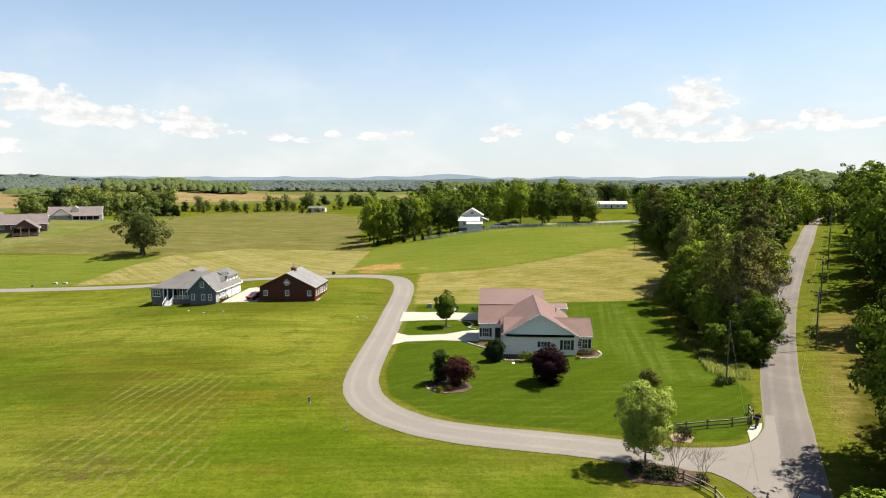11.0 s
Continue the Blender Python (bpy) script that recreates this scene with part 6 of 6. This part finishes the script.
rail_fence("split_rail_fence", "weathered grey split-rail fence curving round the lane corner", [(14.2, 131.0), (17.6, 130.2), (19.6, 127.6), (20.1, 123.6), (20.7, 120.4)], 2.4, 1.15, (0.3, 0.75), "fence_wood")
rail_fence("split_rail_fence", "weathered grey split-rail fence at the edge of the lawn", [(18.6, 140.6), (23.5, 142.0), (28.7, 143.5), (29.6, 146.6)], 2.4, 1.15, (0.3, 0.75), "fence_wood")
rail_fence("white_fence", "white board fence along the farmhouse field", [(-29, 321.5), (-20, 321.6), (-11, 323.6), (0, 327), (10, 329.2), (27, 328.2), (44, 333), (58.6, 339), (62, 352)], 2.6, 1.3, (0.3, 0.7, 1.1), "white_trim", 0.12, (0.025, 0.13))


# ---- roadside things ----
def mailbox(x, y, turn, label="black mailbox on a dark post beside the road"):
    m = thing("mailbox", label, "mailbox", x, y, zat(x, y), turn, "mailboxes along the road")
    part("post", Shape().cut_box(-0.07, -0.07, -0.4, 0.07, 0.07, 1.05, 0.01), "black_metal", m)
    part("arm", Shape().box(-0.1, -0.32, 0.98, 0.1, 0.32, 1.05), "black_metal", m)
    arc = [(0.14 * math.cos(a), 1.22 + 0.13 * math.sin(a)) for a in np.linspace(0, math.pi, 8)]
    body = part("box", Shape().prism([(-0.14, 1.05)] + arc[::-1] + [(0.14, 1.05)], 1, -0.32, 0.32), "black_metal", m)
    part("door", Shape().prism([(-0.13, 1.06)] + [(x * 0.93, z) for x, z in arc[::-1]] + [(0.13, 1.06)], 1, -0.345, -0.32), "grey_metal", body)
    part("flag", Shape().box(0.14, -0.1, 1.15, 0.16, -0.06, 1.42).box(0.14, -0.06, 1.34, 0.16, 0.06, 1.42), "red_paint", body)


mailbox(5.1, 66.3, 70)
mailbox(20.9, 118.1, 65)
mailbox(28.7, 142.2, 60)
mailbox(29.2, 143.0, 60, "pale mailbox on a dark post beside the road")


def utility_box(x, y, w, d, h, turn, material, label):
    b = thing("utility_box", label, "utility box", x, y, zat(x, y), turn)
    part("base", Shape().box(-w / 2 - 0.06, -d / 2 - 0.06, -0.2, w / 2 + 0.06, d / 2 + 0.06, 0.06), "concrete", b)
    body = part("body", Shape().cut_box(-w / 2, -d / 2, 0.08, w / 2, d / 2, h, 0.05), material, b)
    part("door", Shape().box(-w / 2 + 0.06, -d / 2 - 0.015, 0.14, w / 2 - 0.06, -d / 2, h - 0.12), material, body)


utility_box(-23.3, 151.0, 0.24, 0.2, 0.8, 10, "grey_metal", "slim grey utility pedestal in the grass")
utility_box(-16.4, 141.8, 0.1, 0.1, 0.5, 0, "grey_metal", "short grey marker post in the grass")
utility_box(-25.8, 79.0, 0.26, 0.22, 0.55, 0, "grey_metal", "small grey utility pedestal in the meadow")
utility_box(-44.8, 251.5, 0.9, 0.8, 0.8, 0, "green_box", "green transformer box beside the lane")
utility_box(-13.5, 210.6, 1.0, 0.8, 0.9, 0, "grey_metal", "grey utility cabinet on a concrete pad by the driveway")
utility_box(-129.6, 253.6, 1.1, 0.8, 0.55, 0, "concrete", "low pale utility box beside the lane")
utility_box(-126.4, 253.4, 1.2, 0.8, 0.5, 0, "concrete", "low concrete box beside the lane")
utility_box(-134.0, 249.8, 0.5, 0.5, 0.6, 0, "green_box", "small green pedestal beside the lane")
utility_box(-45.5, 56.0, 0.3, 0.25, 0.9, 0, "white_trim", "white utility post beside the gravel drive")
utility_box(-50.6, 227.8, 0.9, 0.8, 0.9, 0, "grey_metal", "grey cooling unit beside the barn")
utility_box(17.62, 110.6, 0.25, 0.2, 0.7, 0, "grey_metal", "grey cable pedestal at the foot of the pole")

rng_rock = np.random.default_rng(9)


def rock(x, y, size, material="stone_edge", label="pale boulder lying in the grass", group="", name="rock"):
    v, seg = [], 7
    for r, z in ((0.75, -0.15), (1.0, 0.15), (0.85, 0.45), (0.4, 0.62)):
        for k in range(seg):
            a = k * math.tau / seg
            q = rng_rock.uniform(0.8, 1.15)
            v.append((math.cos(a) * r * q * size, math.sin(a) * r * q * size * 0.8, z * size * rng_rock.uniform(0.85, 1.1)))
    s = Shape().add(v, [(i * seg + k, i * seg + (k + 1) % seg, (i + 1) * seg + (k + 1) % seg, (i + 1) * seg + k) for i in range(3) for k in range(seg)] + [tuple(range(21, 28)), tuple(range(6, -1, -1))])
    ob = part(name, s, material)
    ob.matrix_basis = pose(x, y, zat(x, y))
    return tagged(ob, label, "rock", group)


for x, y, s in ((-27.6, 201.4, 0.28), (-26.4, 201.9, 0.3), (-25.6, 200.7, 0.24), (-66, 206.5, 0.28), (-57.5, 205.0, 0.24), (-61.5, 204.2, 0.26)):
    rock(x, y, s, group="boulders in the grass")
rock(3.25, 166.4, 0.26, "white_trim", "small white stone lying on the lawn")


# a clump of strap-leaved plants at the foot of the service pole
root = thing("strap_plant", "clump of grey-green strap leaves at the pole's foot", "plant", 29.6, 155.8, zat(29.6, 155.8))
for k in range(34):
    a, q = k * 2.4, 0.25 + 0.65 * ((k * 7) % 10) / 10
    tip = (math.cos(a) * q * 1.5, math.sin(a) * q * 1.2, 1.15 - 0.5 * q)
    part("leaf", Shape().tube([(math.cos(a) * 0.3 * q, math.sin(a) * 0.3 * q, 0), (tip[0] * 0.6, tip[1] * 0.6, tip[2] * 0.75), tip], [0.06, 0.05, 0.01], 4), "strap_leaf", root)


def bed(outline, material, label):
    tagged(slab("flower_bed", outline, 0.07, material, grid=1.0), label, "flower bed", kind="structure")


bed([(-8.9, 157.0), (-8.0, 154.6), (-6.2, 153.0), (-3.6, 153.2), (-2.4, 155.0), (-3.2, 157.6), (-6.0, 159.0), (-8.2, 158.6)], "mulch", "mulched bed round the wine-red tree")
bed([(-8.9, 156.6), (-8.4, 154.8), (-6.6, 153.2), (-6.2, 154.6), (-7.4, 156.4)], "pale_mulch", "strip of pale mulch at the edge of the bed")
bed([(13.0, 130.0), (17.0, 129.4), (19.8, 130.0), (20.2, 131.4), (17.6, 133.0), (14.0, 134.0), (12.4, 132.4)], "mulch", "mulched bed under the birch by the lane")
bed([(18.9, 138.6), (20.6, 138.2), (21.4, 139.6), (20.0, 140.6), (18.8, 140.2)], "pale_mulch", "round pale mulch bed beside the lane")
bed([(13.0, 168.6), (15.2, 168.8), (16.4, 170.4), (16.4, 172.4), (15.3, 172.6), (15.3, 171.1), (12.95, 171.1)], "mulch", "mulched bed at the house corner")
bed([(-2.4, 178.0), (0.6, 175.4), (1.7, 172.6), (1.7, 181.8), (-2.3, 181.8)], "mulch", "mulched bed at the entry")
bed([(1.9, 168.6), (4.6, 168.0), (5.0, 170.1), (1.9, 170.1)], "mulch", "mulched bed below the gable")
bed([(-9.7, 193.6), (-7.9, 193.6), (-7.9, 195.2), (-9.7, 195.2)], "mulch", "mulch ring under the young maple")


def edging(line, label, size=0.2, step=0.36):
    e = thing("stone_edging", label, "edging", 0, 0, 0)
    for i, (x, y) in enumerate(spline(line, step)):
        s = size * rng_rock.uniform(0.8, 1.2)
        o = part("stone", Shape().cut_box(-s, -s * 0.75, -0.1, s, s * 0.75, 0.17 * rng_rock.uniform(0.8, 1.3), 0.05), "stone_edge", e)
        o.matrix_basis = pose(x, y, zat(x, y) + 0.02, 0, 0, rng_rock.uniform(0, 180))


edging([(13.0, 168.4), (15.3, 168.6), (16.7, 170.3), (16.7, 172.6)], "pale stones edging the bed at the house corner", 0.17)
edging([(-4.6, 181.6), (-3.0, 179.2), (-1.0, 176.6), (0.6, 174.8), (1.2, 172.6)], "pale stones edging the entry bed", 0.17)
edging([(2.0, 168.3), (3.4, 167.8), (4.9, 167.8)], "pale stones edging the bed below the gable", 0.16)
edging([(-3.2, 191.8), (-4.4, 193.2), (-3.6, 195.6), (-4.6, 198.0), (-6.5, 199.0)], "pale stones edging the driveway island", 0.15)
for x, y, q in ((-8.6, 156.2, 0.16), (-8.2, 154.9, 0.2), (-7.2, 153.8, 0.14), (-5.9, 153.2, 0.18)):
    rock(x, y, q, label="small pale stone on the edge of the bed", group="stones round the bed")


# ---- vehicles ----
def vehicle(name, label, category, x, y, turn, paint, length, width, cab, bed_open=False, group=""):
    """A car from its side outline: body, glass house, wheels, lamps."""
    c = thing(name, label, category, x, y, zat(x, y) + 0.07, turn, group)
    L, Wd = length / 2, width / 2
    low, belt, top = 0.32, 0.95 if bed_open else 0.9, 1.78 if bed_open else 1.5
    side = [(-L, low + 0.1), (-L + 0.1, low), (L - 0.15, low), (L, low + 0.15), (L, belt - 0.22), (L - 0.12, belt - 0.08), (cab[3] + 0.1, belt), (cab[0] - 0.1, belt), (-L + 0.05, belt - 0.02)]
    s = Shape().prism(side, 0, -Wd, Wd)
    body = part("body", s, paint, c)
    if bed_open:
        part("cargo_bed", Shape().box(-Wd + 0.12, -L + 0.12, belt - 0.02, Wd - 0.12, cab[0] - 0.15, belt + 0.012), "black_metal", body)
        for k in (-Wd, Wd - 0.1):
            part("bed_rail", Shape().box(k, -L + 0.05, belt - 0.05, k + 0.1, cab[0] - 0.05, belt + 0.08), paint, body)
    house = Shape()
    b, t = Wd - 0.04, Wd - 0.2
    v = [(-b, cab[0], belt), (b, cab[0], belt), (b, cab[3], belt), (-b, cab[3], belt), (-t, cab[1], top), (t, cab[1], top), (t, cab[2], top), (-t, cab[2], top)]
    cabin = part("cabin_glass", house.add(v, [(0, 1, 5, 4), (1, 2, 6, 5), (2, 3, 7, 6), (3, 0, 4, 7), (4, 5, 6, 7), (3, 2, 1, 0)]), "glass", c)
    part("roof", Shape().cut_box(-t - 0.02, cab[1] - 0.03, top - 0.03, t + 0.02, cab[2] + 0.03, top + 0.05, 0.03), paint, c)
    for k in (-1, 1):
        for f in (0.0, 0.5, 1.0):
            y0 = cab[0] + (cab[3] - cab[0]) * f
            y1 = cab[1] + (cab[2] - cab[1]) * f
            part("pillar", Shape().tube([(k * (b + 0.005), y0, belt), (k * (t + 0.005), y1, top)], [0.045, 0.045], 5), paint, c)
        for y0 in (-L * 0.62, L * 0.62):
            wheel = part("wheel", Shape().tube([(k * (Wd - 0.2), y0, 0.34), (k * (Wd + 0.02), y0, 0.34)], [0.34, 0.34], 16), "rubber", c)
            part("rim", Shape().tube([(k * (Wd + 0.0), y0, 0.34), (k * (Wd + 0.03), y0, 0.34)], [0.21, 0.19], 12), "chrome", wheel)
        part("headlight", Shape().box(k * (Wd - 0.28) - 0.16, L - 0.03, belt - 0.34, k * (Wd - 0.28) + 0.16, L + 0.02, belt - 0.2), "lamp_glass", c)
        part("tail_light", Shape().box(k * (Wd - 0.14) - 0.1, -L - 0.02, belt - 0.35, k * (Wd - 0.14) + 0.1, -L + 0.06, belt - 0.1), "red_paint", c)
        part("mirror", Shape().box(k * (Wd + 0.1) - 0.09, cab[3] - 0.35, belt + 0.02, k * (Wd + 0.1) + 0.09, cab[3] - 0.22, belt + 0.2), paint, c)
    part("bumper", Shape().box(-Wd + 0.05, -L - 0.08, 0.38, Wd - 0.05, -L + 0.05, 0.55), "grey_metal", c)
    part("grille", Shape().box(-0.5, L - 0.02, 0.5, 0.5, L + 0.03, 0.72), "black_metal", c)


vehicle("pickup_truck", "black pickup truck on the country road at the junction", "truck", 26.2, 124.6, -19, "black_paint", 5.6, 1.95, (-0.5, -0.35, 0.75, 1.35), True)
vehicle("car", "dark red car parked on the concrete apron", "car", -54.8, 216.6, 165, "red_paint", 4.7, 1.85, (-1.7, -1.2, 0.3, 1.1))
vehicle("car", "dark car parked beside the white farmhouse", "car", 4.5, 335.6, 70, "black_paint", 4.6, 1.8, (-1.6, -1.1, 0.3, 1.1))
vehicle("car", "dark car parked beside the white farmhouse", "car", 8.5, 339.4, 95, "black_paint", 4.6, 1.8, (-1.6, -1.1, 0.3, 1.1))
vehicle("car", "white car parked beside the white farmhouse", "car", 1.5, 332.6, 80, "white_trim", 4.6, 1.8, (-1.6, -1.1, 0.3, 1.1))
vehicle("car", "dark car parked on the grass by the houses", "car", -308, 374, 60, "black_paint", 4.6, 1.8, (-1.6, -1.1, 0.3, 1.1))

^^^^^^^^

= WHAT TO DO =
From the first line above through the line containing "0.12, (0.025, 0.13))", copy everything exactly, without the pictures.

= REPLY TO THE EXERCISE =
11.0 s
Continue the Blender Python (bpy) script that recreates this scene with part 6 of 6. This part finishes the script.
rail_fence("split_rail_fence", "weathered grey split-rail fence curving round the lane corner", [(14.2, 131.0), (17.6, 130.2), (19.6, 127.6), (20.1, 123.6), (20.7, 120.4)], 2.4, 1.15, (0.3, 0.75), "fence_wood")
rail_fence("split_rail_fence", "weathered grey split-rail fence at the edge of the lawn", [(18.6, 140.6), (23.5, 142.0), (28.7, 143.5), (29.6, 146.6)], 2.4, 1.15, (0.3, 0.75), "fence_wood")
rail_fence("white_fence", "white board fence along the farmhouse field", [(-29, 321.5), (-20, 321.6), (-11, 323.6), (0, 327), (10, 329.2), (27, 328.2), (44, 333), (58.6, 339), (62, 352)], 2.6, 1.3, (0.3, 0.7, 1.1), "white_trim", 0.12, (0.025, 0.13))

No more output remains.